My sister-in-law, Lisa, just announced she is starting a diet. With 3 weeks to go until Christmas.
This is wrong on so many levels. Besides the masochistic overtones, we have to consider how such a move might affect the nation’s economic recovery.
Lisa just wants to look hot for New Years Eve. But she may be starting a dangerous trend. Perhaps I can help her to see the bigger picture – what economists call the unintended consequences.
Seasonal industries have just a small window of opportunity to make sales. (i.e. yellow marshmallow chickees that can only be sold for 1 week before Easter.) In December, fattening Christmas food companies are scrambling to make their budget goals.
Take eggnog. Its rich, creamy goodness is almost synonymous with Christmas. But where does it come from? Family farms in the heartland keep herds of special, eggnog-producing cows just for the Christmas season. No eggnog, no eggnog farms.
All the farms will be sold for shopping malls, the farm children will have to leave the land for New York to become actor/model/waiters and the cows will be processed into McBurgers. Do you want to be responsible for the end of the family farm in America, Lisa?
And what about that company that makes those chocolate-covered cherries that you can get for $1 at Big Lots and other fine emporiums? They do all their sales this month. Does it occur to you, Lisa, that the firm that makes those has employees? If health-conscious, get-in-shape people don’t buy those candies, all the chocolate-covered cherry employees and their families, some of whom might have lame children who use crutches, will be out on the streets. Just in time for Christmas, you Scrooge!
These are just a few of the businesses that would be affected. There are anise-flavored cookies, monastery-made bourbon fudge and whisky fruitcake, and candy canes. I’m sure we could come up with lots of examples.
Sure, tofu sales will go up. But that won’t increase jobs. There is such a huge surplus of tofu just sitting around on the bottom shelf of the refrigerator case in the grocery store produce section (often right under the Bleu Cheese crumbles, ironically), we could go years without making any more.
And what about after Christmas? In the natural order of things, you sign up for diet and exercise programs in January.
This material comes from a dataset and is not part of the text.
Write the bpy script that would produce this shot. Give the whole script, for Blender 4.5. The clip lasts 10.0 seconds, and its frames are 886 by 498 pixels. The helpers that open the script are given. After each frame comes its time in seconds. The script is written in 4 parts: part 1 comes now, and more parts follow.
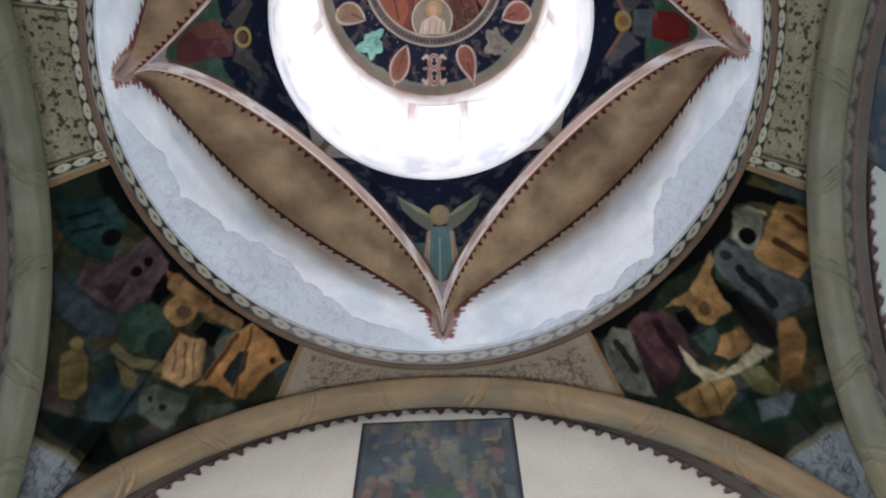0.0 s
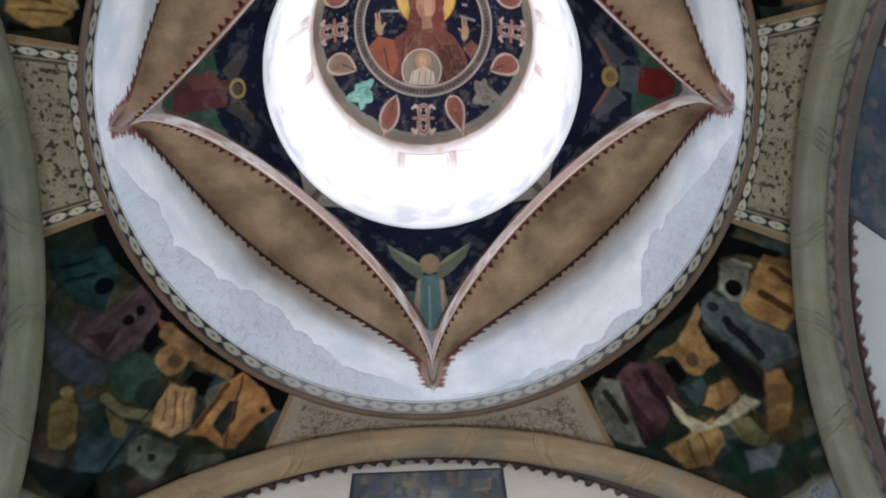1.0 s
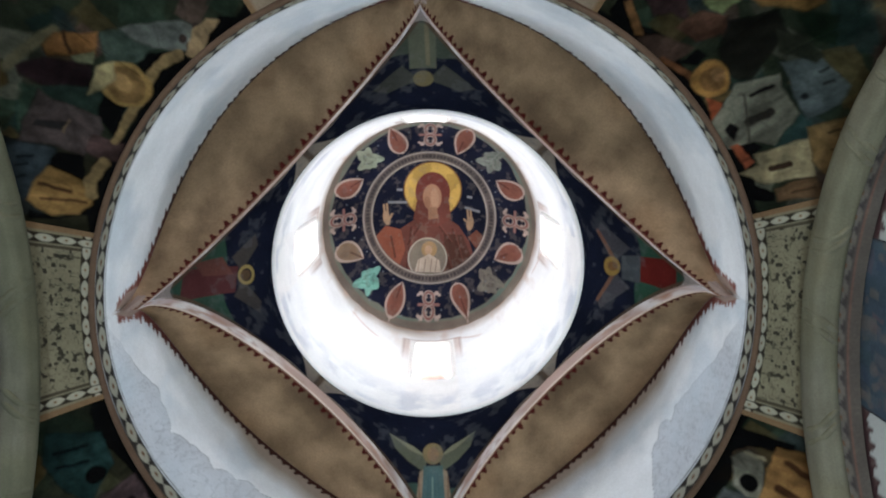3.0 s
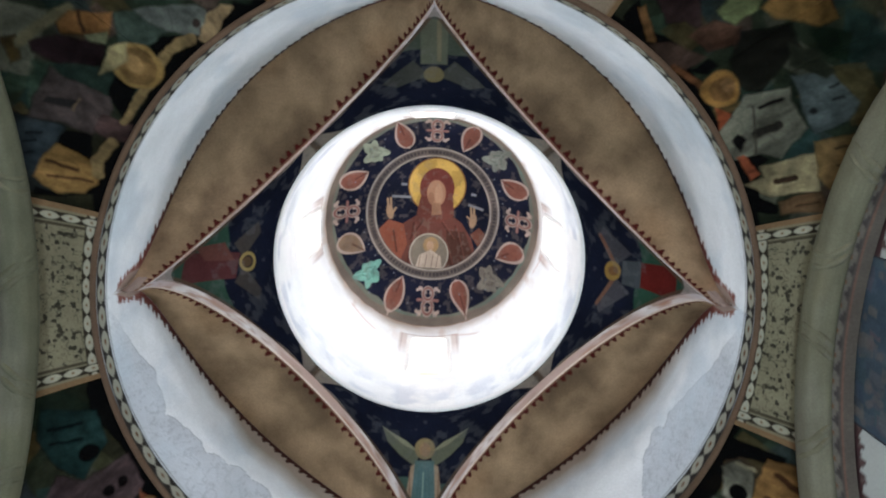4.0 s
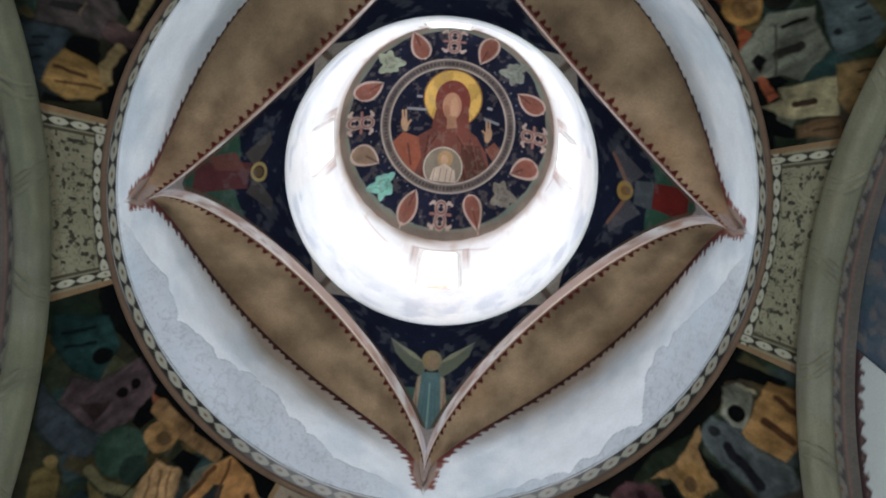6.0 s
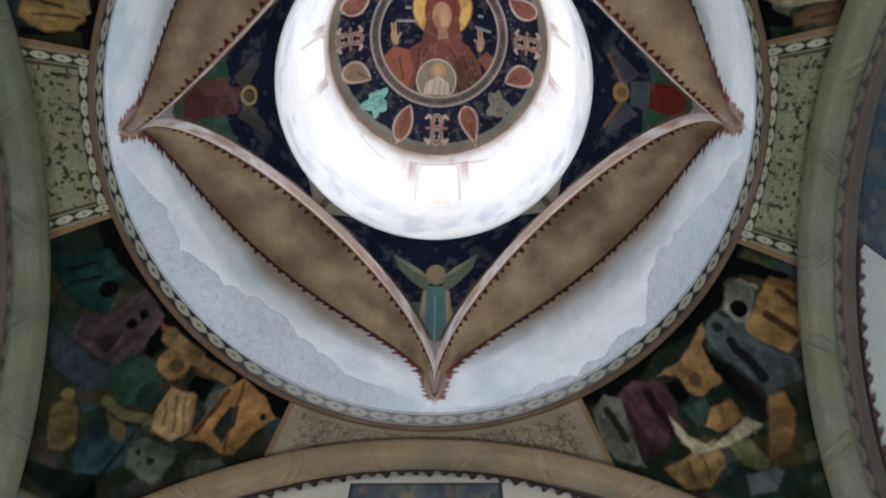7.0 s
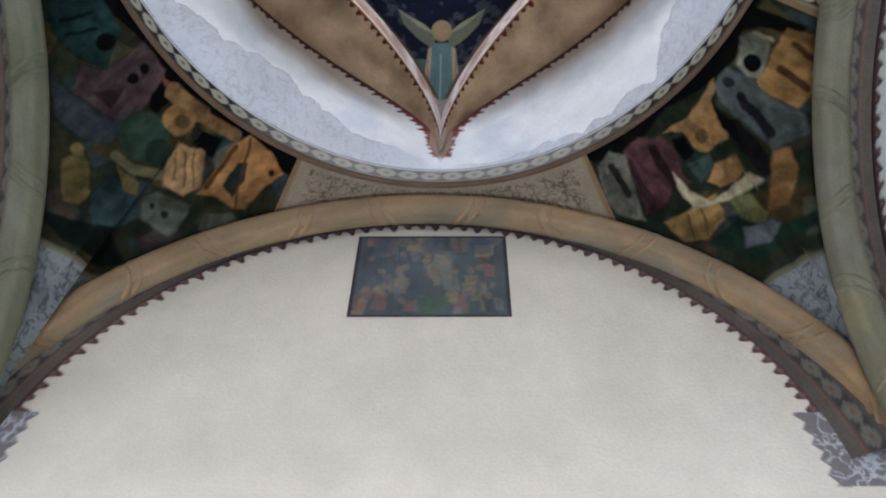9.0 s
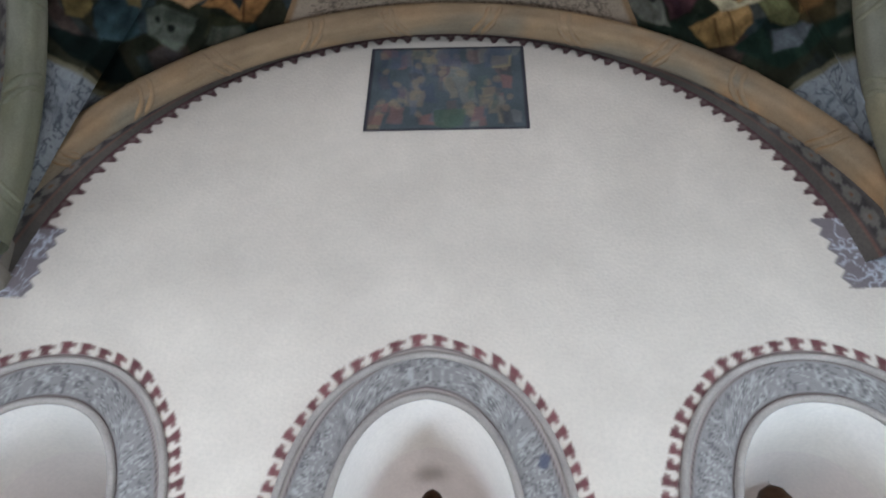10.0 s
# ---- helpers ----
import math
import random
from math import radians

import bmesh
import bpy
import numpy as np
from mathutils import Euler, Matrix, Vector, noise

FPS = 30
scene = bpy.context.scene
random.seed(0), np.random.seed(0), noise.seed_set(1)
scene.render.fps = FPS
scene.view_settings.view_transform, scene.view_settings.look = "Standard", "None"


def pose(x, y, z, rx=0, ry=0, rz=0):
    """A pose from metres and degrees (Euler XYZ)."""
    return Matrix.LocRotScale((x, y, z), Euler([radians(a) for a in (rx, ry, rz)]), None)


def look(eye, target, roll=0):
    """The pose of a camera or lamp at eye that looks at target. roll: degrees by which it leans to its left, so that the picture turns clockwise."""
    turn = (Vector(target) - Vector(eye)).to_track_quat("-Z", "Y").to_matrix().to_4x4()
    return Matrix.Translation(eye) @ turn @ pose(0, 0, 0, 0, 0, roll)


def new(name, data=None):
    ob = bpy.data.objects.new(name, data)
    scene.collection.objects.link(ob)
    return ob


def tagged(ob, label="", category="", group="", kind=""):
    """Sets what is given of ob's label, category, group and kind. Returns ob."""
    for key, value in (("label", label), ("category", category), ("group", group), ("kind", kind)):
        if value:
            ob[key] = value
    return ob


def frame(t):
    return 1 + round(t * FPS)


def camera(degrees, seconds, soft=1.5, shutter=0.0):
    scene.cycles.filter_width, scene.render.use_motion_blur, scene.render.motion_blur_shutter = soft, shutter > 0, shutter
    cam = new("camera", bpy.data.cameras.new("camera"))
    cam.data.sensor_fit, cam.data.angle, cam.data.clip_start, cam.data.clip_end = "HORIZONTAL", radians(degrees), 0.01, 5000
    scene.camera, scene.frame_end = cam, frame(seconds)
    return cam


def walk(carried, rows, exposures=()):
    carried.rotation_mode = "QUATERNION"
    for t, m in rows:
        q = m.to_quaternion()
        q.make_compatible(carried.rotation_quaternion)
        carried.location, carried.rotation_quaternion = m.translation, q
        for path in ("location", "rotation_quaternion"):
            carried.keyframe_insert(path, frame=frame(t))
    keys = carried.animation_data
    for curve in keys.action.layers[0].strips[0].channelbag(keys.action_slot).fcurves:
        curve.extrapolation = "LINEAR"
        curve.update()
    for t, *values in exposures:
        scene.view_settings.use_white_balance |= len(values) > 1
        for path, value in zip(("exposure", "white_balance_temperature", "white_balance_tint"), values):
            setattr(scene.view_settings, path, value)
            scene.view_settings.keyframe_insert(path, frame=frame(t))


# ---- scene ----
cam = camera(56.0, 10.0, soft=2.0)
# seconds, eye, target, roll
PATH = [
    (0, (0.129, -1.448, 1.606), (0.105, -0.618, 3.425), -0.8),
    (0.5, (0.064, -1.533, 1.559), (0.077, -0.759, 3.404), -3.8),
    (1, (0.069, -1.539, 1.554), (0.087, -0.803, 3.413), -3.3),
    (1.5, (0.075, -1.547, 1.571), (0.147, -0.944, 3.477), -8.0),
    (2, (0.063, -1.522, 1.568), (0.105, -1.045, 3.51), -6.5),
    (2.5, (0.076, -1.535, 1.575), (0.103, -1.23, 3.551), -6.8),
    (4, (0.064, -1.547, 1.551), (0.081, -1.23, 3.526), -1.6),
    (4.5, (0.06, -1.549, 1.547), (0.086, -1.237, 3.522), -1.9),
    (5, (0.055, -1.54, 1.546), (0.07, -1.177, 3.513), -0.1),
    (5.2, (0.065, -1.54, 1.547), (0.097, -1.153, 3.509), -1.6),
    (6.3, (0.16, -1.588, 1.575), (0.13, -0.978, 3.479), 5.2),
    (6.5, (0.167, -1.585, 1.577), (0.149, -0.913, 3.461), 2.5),
    (7, (0.179, -1.564, 1.576), (0.157, -0.847, 3.443), 1.2),
    (7.5, (0.182, -1.541, 1.559), (0.123, -0.709, 3.376), 3.6),
    (8, (0.185, -1.512, 1.586), (0.138, -0.529, 3.327), 2.5),
    (8.5, (0.193, -1.486, 1.558), (0.146, -0.389, 3.229), 2.0),
    (9, (0.174, -1.456, 1.532), (0.136, -0.26, 3.135), 1.3),
    (9.5, (0.144, -1.405, 1.512), (0.085, -0.047, 2.979), 1.1),
    (10, (0.123, -1.381, 1.503), (0.054, 0.125, 2.818), 1.0),
]
walk(cam, [(t, look(eye, target, roll)) for t, eye, target, roll in PATH],
     exposures=[(0.0, 0.30, 6200, 14), (1.2, 0.32, 6150, 12), (2.0, 0.02, 6200, 8), (4.5, 0.18, 6200, 8), (6.5, 0.10, 6150, 9), (7.5, 0.06, 6200, 10), (8.0, 0.42, 6200, 12),
                (8.5, 0.35, 6220, 14), (9.3, 0.24, 6080, 14), (10.0, 0.06, 5960, 15)])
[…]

If nobody is overindulging in December, no one will be repentant and resolved to change in January.
80% of the YMCA’s income is derived from initial membership fees garnered in January. They can’t rely on the monthly fees, because those dry up in March. That’s when the new members cancel, although they actually stop working out after only 2 weeks. (The Y does get residual income from all the new members who forget they signed up to have the dues automatically deducted from their bank account. They can end up paying for years after their actual 2-week attendance is over.)
Do you want to be responsible for closing the doors on a fine, old institution like the Young Men’s Christian Association? And then what? Our nation’s young men will be out on the streets, joining gangs, becoming hooligans, and not being Christian.
Nutrisystems will go back to using their food as industrial lubricants, Jenny Craig will have to get a job as a brownie taster and South Beach will be deserted. Dr. Atkins will turn over in his grave!
(“America the Beautiful” starts softly in the background).
We are trying to climb out of a terrible recession right now, Lisa. Our president, and our congressmen and women, are working hard to get this economy back on track
(for amber waves of grain…)
It is the duty of every American to help in this struggle. If you think your hot-ness is more important than your country, Lisa, keep up the pre-Christmas diet. Help put thousands, nay millions of our fellow Americans out of work.
But as for me and mine, we love the U.S. of A., and we will support her!
(music builds to a crescendo, “from sea to shining sea!”, I get up and walk out like that scene in Animal House where Dean Wormer revokes the Delta’s charter because they have been on double-secret probation ).
Now, if you’ll excuse me, I have to go buy some peppermint stick ice cream!